Start MATERIAL PROVIDED
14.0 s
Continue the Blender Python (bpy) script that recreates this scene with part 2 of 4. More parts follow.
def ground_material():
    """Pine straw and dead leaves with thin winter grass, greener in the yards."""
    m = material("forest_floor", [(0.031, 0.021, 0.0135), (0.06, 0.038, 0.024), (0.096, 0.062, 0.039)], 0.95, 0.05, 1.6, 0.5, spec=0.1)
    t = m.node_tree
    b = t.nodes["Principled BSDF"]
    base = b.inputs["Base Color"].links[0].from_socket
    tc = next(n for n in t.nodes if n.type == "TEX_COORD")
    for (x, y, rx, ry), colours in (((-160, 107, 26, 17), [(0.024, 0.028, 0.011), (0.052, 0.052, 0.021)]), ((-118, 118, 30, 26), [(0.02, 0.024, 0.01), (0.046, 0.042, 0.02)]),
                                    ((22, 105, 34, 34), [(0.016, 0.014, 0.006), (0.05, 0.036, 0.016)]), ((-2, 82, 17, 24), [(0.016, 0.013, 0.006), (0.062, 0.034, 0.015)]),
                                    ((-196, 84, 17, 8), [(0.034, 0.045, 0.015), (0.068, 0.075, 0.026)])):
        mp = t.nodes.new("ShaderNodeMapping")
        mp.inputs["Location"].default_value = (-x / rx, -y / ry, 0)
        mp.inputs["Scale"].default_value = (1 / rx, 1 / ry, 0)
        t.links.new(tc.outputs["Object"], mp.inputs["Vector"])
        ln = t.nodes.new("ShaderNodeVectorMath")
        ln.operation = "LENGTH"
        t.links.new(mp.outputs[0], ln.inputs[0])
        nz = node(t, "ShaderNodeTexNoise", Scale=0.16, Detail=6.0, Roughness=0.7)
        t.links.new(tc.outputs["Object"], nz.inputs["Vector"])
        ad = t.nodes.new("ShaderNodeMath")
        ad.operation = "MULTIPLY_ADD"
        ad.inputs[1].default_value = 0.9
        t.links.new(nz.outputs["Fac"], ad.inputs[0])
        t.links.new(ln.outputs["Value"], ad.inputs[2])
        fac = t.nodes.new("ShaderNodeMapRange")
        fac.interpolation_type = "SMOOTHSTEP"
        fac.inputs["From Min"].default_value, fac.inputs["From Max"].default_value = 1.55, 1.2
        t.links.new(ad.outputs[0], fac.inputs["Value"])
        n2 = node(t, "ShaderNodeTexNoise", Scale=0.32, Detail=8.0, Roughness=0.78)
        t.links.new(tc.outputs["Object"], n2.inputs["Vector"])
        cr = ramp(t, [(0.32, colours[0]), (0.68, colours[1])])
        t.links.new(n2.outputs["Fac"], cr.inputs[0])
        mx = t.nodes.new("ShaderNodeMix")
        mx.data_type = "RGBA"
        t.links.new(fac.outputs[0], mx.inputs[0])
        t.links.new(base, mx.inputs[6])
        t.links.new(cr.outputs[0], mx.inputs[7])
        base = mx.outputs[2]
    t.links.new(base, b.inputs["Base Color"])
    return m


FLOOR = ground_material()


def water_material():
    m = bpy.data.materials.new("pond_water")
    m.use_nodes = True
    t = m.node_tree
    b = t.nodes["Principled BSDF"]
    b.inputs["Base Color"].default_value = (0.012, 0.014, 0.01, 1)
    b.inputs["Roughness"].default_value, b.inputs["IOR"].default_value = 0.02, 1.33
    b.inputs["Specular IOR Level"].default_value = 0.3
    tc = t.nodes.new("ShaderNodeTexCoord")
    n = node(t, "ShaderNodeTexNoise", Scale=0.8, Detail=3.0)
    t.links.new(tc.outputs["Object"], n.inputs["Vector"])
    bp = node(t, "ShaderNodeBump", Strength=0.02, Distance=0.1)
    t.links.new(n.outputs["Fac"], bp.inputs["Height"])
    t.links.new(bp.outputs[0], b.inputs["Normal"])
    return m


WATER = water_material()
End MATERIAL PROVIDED
> _WRITTEN EXERCISE_
Copy every line of the material, please, keeping it exactly the same.

> _RESULT OF THIS EXERCISE_
14.0 s
Continue the Blender Python (bpy) script that recreates this scene with part 2 of 4. More parts follow.
def ground_material():
    """Pine straw and dead leaves with thin winter grass, greener in the yards."""
    m = material("forest_floor", [(0.031, 0.021, 0.0135), (0.06, 0.038, 0.024), (0.096, 0.062, 0.039)], 0.95, 0.05, 1.6, 0.5, spec=0.1)
    t = m.node_tree
    b = t.nodes["Principled BSDF"]
    base = b.inputs["Base Color"].links[0].from_socket
    tc = next(n for n in t.nodes if n.type == "TEX_COORD")
    for (x, y, rx, ry), colours in (((-160, 107, 26, 17), [(0.024, 0.028, 0.011), (0.052, 0.052, 0.021)]), ((-118, 118, 30, 26), [(0.02, 0.024, 0.01), (0.046, 0.042, 0.02)]),
                                    ((22, 105, 34, 34), [(0.016, 0.014, 0.006), (0.05, 0.036, 0.016)]), ((-2, 82, 17, 24), [(0.016, 0.013, 0.006), (0.062, 0.034, 0.015)]),
                                    ((-196, 84, 17, 8), [(0.034, 0.045, 0.015), (0.068, 0.075, 0.026)])):
        mp = t.nodes.new("ShaderNodeMapping")
        mp.inputs["Location"].default_value = (-x / rx, -y / ry, 0)
        mp.inputs["Scale"].default_value = (1 / rx, 1 / ry, 0)
        t.links.new(tc.outputs["Object"], mp.inputs["Vector"])
        ln = t.nodes.new("ShaderNodeVectorMath")
        ln.operation = "LENGTH"
        t.links.new(mp.outputs[0], ln.inputs[0])
        nz = node(t, "ShaderNodeTexNoise", Scale=0.16, Detail=6.0, Roughness=0.7)
        t.links.new(tc.outputs["Object"], nz.inputs["Vector"])
        ad = t.nodes.new("ShaderNodeMath")
        ad.operation = "MULTIPLY_ADD"
        ad.inputs[1].default_value = 0.9
        t.links.new(nz.outputs["Fac"], ad.inputs[0])
        t.links.new(ln.outputs["Value"], ad.inputs[2])
        fac = t.nodes.new("ShaderNodeMapRange")
        fac.interpolation_type = "SMOOTHSTEP"
        fac.inputs["From Min"].default_value, fac.inputs["From Max"].default_value = 1.55, 1.2
        t.links.new(ad.outputs[0], fac.inputs["Value"])
        n2 = node(t, "ShaderNodeTexNoise", Scale=0.32, Detail=8.0, Roughness=0.78)
        t.links.new(tc.outputs["Object"], n2.inputs["Vector"])
        cr = ramp(t, [(0.32, colours[0]), (0.68, colours[1])])
        t.links.new(n2.outputs["Fac"], cr.inputs[0])
        mx = t.nodes.new("ShaderNodeMix")
        mx.data_type = "RGBA"
        t.links.new(fac.outputs[0], mx.inputs[0])
        t.links.new(base, mx.inputs[6])
        t.links.new(cr.outputs[0], mx.inputs[7])
        base = mx.outputs[2]
    t.links.new(base, b.inputs["Base Color"])
    return m


FLOOR = ground_material()


def water_material():
    m = bpy.data.materials.new("pond_water")
    m.use_nodes = True
    t = m.node_tree
    b = t.nodes["Principled BSDF"]
    b.inputs["Base Color"].default_value = (0.012, 0.014, 0.01, 1)
    b.inputs["Roughness"].default_value, b.inputs["IOR"].default_value = 0.02, 1.33
    b.inputs["Specular IOR Level"].default_value = 0.3
    tc = t.nodes.new("ShaderNodeTexCoord")
    n = node(t, "ShaderNodeTexNoise", Scale=0.8, Detail=3.0)
    t.links.new(tc.outputs["Object"], n.inputs["Vector"])
    bp = node(t, "ShaderNodeBump", Strength=0.02, Distance=0.1)
    t.links.new(n.outputs["Fac"], bp.inputs["Height"])
    t.links.new(bp.outputs[0], b.inputs["Normal"])
    return m


WATER = water_material()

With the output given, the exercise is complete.